Un panneau, deux sièclesCe panneau appartient probablement à un paravent asiatique pliable en six parties, conçu comme élément décoratif. Il a été restauré pour l’exposition «Exotic? Regarder l’ailleurs en Suisse au siècle des Lumières» qui a lieu actuellement au Palais de Rumine à Lausanne. Le panneau bleu doré du haut date du XVIIIe siècle, le panneau noir en dessous, du XIXe siècle.
Illustration: Bodara | Photo: Musée historique de Lausanne
L’état du paravent hybride, qui montre à quel point l’Europe des Lumières avait déjà tissé des liens dans le monde entier, a souffert à travers les siècles. Les chercheuses espèrent qu’après l’exposition à Lausanne, qui se prolongera jusqu’à fin février 2021, les autres panneaux pourront aussi être restaurés. Outre les scènes raffinées du Japon et d’Europe, cette pièce qui a beaucoup voyagé contient d’autres histoires cachées des XVIIIe et XIXe siècles: les panneaux ont été remplis de bouts de papier provenant de lettres ou de documents. «A l’époque, le papier était un bien précieux, explique Chonja Lee. Il n’était pas simplement jeté.»

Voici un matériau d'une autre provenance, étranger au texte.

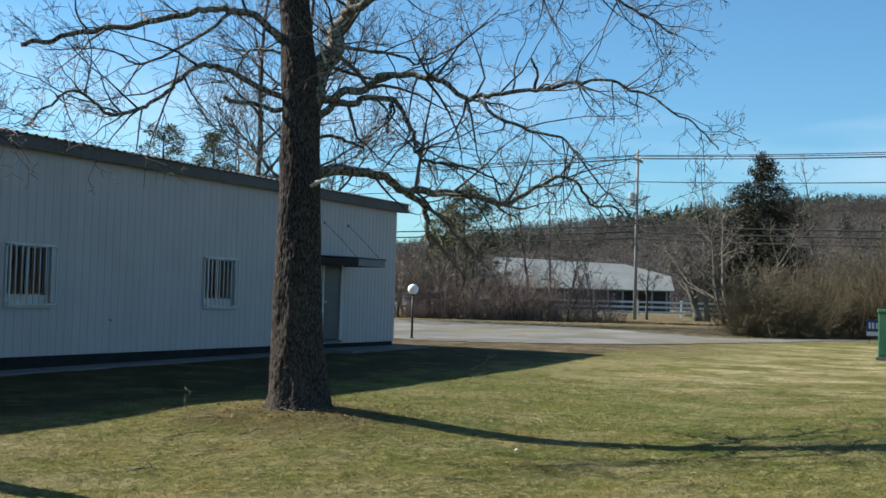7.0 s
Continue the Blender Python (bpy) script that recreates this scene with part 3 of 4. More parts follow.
def big_tree(name, at, label, trunk, trunk_r, limbs, m_trunk, m_limb, m_twig, seed, counts, flare, thin=1.0, crook=1.0, gnarl=0.10):
    t = thing(name, at, label, "tree")
    rng = random.Random(seed)
    c = spline(trunk, 32)
    n = len(c) - 1
    rr = []
    for i, p in enumerate(c):
        u = i / n * (len(trunk_r) - 1)
        j = min(int(u), len(trunk_r) - 2)
        rr.append(trunk_r[j] + (trunk_r[j + 1] - trunk_r[j]) * (u - j) + flare * math.exp(-max(0, p.z) / 0.13))
    sh = Shape().tube(c, rr, 170, gnarl)
    part("trunk", sh, m_trunk, t, smooth=True)
    twigs = []
    for i, (nm, r0, r1, pts, dens) in enumerate(limbs):
        if r0 < 0.12:
            r0, r1 = r0 * thin, r1 * thin
        p, r = limb_line(pts, r0, r1, 6, min(0.009, r0 * 0.18) * crook, seed + i)
        part(nm, Shape().tube(p, r, 12 if r0 > 0.03 else 7, 0.08), m_twig if nm == "shoot" else m_limb if dens >= 0 else M_PALE, t, smooth=True)
        if nm == "shoot":
            sprout(rng, p, r, 7, 0.16, 1, twigs, 0.15, 0.0, 0.3, 0.8, 0.002)
        if dens > 0:
            ln = sum((b - a).length for a, b in zip(p, p[1:]))
            sprout(rng, p, r, int(ln * counts[0] * dens), counts[1] * (0.5 if r0 < 0.0155 else 1.0), counts[2], twigs, counts[3], counts[4], 0.12, counts[5], counts[6], counts[7], counts[8])
    sh = Shape()
    for w, r in twigs:
        sh.tube(w, r, 5 if r[0] > 0.008 else 3, cap=False)
    tagged(part("twig_crown", sh, m_twig, t), kind="stuff")
    return t


MAPLE = (-6.82, 14.22, 0.13)
big_tree("maple_tree", MAPLE, "tall bare shade tree with rough furrowed bark", 
         [(0, 0, -0.12), (0, 0, 0.12), (-0.01, -0.01, 0.58), (-0.035, -0.02, 1.15), (-0.04, -0.02, 1.73), (-0.05, -0.03, 2.37), (-0.05, -0.04, 3.02), (-0.06, -0.04, 3.75), (-0.09, -0.06, 4.26), (-0.13, -0.09, 4.77), (-0.18, -0.11, 5.2), (-0.3, -0.2, 6.3), (-0.2, -0.3, 7.6), (-0.35, -0.2, 9.2)],
         [0.375, 0.365, 0.335, 0.302, 0.284, 0.268, 0.255, 0.248, 0.23, 0.195, 0.182, 0.15, 0.11, 0.05],
         [("stem", 0.175, 0.05, [(0.02, 0.01, 3.9), (0.13, 0.2, 4.44), (0.2, 0.36, 4.88), (0.27, 0.52, 5.32), (0.5, 0.8, 6.4), (0.8, 1.0, 7.6), (1.0, 1.3, 8.8)], 0.7),
          ("limb", 0.075, 0.034, [(-0.15, -0.1, 4.62), (-0.5, -0.4, 4.94), (-0.7, -0.61, 5.02), (-1.07, -0.93, 4.95), (-1.43, -1.24, 4.82), (-1.84, -1.59, 4.67), (-2.35, -2.08, 4.44), (-2.6, -2.32, 4.31)], 0.35),
          ("limb", 0.056, 0.014, [(-0.1, -0.08, 3.88), (-0.57, -0.62, 4.14), (-0.83, -1.04, 4.24), (-1.0, -1.41, 3.95), (-1.08, -1.72, 3.7), (-1.23, -2.07, 3.48), (-1.35, -2.41, 3.56), (-1.46, -2.74, 3.64), (-1.53, -3.05, 3.37), (-1.51, -3.3, 3.15)], 0.9),
          ("broken_limb", 0.047, 0.034, [(-0.1, -0.1, 3.78), (-0.54, -0.52, 3.84), (-0.73, -0.81, 3.85)], 0.0),
          ("limb", 0.034, 0.008, [(-0.14, -0.1, 4.5), (-0.7, -0.2, 4.6), (-0.93, -0.11, 4.44), (-1.24, -0.06, 4.25), (-1.67, -0.1, 4.19)], 1.0),
          ("limb", 0.033, 0.008, [(-0.76, -0.66, 4.98), (-1.14, -1.11, 4.47), (-1.47, -1.48, 4.2), (-1.54, -1.69, 4.24), (-1.78, -2.0, 4.32), (-2.16, -2.4, 4.22)], 1.0),
          ("limb", 0.085, 0.009, [(0.0, 0.0, 3.88), (0.3, 0.12, 4.0), (0.67, 0.21, 4.08), (1.05, 0.25, 4.18), (1.49, 0.32, 4.25), (1.78, 0.29, 4.16), (2.23, 0.37, 3.91), (2.76, 0.49, 4.0), (3.26, 0.6, 4.11), (3.79, 0.72, 4.08), (4.24, 0.8, 3.91), (4.72, 0.9, 3.59), (5.04, 0.89, 3.21)], 1.0),
          ("broken_limb", 0.026, 0.018, [(2.9, 0.52, 4.02), (2.94, 0.46, 4.25), (2.9, 0.37, 4.38)], 0.0),
          ("limb", 0.034, 0.008, [(2.23, 0.37, 3.91), (2.72, 0.37, 3.54), (3.28, 0.46, 3.39), (3.59, 0.39, 3.06), (3.98, 0.37, 2.65), (4.24, 0.28, 2.37)], 1.2),
          ("limb", 0.076, 0.012, [(0.0, 0.0, 3.72), (0.4, 0.2, 3.88), (0.69, 0.29, 3.92), (1.07, 0.39, 3.9), (1.3, 0.4, 3.55), (1.4, 0.33, 3.2), (1.75, 0.41, 3.13), (2.19, 0.55, 3.04), (2.54, 0.64, 2.83)], 1.0),
          ("broken_limb", 0.03, 0.022, [(1.02, 0.34, 3.9), (1.05, 0.24, 3.7), (1.07, 0.19, 3.51)], 0.0),
          ("broken_limb", 0.034, 0.022, [(0.05, 0.08, 3.44), (0.34, 0.39, 3.45), (0.47, 0.64, 3.4)], 0.3),
          ("limb", 0.105, 0.014, [(0.0, 0.0, 2.98), (0.43, 0.40, 3.08), (0.75, 0.74, 2.98), (0.95, 1.0, 2.86), (1.28, 1.34, 2.88), (1.69, 1.73, 2.85), (2.0, 2.07, 2.79), (2.12, 2.28, 2.92), (2.28, 2.51, 3.08), (2.53, 2.8, 3.22), (2.75, 3.08, 2.99), (3.0, 3.37, 2.77), (3.17, 3.62, 2.67)], 0.9),
          ("broken_limb", 0.061, 0.04, [(0.86, 0.98, 2.9), (1.01, 1.22, 2.65), (1.07, 1.37, 2.4), (1.12, 1.52, 2.16)], 0.15),
          ("limb", 0.054, 0.012, [(0.89, 1.0, 2.86), (1.1, 1.39, 2.66), (1.28, 1.73, 2.34), (1.4, 2.05, 2.09)], 0.7),
          ("peeled_stub", 0.033, 0.03, [(0.1, -0.1, 2.76), (0.24, -0.18, 2.83), (0.36, -0.22, 2.88), (0.55, -0.25, 2.85)], -1),
          ("limb", 0.038, 0.01, [(0.16, 0.3, 4.7), (0.46, 0.66, 4.67), (0.67, 0.93, 4.7), (0.91, 1.21, 4.61), (1.07, 1.45, 4.72), (1.42, 1.8, 5.06), (1.7, 2.11, 5.51)], 1.2),
          ("limb", 0.085, 0.012, [(0.24, 0.4, 5.1), (0.95, 0.51, 5.48), (1.68, 0.65, 5.67), (2.41, 0.79, 5.7), (3.24, 0.99, 5.46), (3.93, 1.11, 5.08), (4.43, 1.1, 4.69)], 1.2),
          ("dead_spur", 0.022, 0.012, [(0.2, 0.1, 4.4), (0.26, -0.19, 4.71), (0.37, -0.24, 4.84)], -1),
          ("limb", 0.07, 0.012, [(-0.25, -0.15, 5.6), (-0.9, -0.7, 6.1), (-1.6, -1.0, 6.3), (-2.4, -1.6, 6.2), (-3.1, -2.0, 5.9)], 0.9),
          ("limb", 0.06, 0.012, [(-0.25, -0.2, 6.0), (-0.8, 0.4, 6.6), (-1.5, 0.9, 6.8), (-2.2, 1.3, 6.7)], 0.8),
          ("limb", 0.07, 0.012, [(0.45, 0.75, 6.2), (1.2, 1.3, 6.7), (2.1, 1.8, 6.8), (3.0, 2.0, 6.5)], 0.8),
          ("limb", 0.06, 0.012, [(-0.2, -0.3, 7.2), (0.5, -1.0, 7.7), (1.2, -1.6, 7.9)], 0.8)],
         M_BARK, M_LIMB, M_TWIG, 11, (6.6, 1.5, 3, 0.18, 0.01, 0.78, 0.0026, 0.45, 5), 0.10, 0.80)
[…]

Des objets d’exposition en Suisse avant 1815 déjà
L’exposition lausannoise ne présente que des objets venus d’ailleurs qui se trouvaient déjà en Suisse avant le Congrès de Vienne en 1815. Pour les débusquer, les chercheuses de l’Université de Berne Noémie Etienne, Claire Brizon et Chonja Lee ont fouillé minutieusement les dépôts de tous les musées du pays. Comme Charles Constant de Rebecque est revenu de Chine en 1793 et que personne de sa famille ne s’est rendu dans ce pays, et que, de plus, il mentionne le paravent dans une lettre à sa sœur, il remplit ce critère. «De tels exemples nous révèlent la biographie des objets: ils voyagent, sont modifiés et transforment simultanément la culture matérielle de la Suisse», explique Claire Brizon.